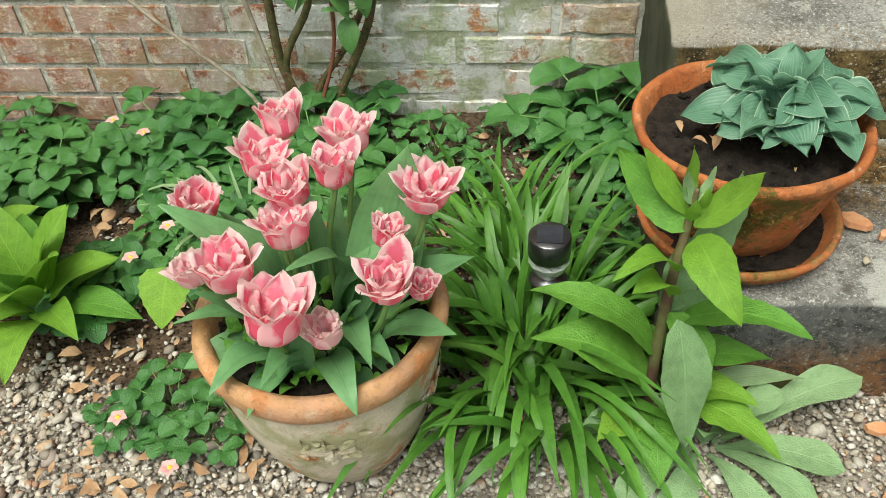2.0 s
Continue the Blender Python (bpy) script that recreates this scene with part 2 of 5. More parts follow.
def gravel_material(name, stain=0.0):
    k = Mat(name, 0.75, 0, 0.3)
    r = k.island()
    c = k.ramp(r, (0.0, (0.12, 0.11, 0.095)), (0.10, (0.24, 0.205, 0.165)), (0.24, (0.37, 0.31, 0.24)), (0.40, (0.47, 0.41, 0.33)), (0.55, (0.43, 0.395, 0.345)), (0.70, (0.56, 0.51, 0.44)),
               (0.86, (0.71, 0.68, 0.62)), (0.93, (0.52, 0.35, 0.21)), (0.97, (0.38, 0.20, 0.12)), (1.0, (0.30, 0.29, 0.28)))
    c = k.mix(k.span(k.noise(260, 4), 0.4, 0.7, 0, 0.5), c, (0.22, 0.185, 0.15))
    damp = k.span(k.noise(2.6, 4, 0.6), 0.45, 0.62, 0, 0.2)
    c = k.mix(stain, c, (0.15, 0.115, 0.06)) if stain else c
    k.base(k.mix(damp, c, (0.2, 0.165, 0.13)))
    k.bump(k.noise(500, 3), 0.3, 0.001)
    return k.m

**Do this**
Copy every line of the data exactly as written, excluding the pictures.

**Exercise response**
2.0 s
Continue the Blender Python (bpy) script that recreates this scene with part 2 of 5. More parts follow.
def gravel_material(name, stain=0.0):
    k = Mat(name, 0.75, 0, 0.3)
    r = k.island()
    c = k.ramp(r, (0.0, (0.12, 0.11, 0.095)), (0.10, (0.24, 0.205, 0.165)), (0.24, (0.37, 0.31, 0.24)), (0.40, (0.47, 0.41, 0.33)), (0.55, (0.43, 0.395, 0.345)), (0.70, (0.56, 0.51, 0.44)),
               (0.86, (0.71, 0.68, 0.62)), (0.93, (0.52, 0.35, 0.21)), (0.97, (0.38, 0.20, 0.12)), (1.0, (0.30, 0.29, 0.28)))
    c = k.mix(k.span(k.noise(260, 4), 0.4, 0.7, 0, 0.5), c, (0.22, 0.185, 0.15))
    damp = k.span(k.noise(2.6, 4, 0.6), 0.45, 0.62, 0, 0.2)
    c = k.mix(stain, c, (0.15, 0.115, 0.06)) if stain else c
    k.base(k.mix(damp, c, (0.2, 0.165, 0.13)))
    k.bump(k.noise(500, 3), 0.3, 0.001)
    return k.m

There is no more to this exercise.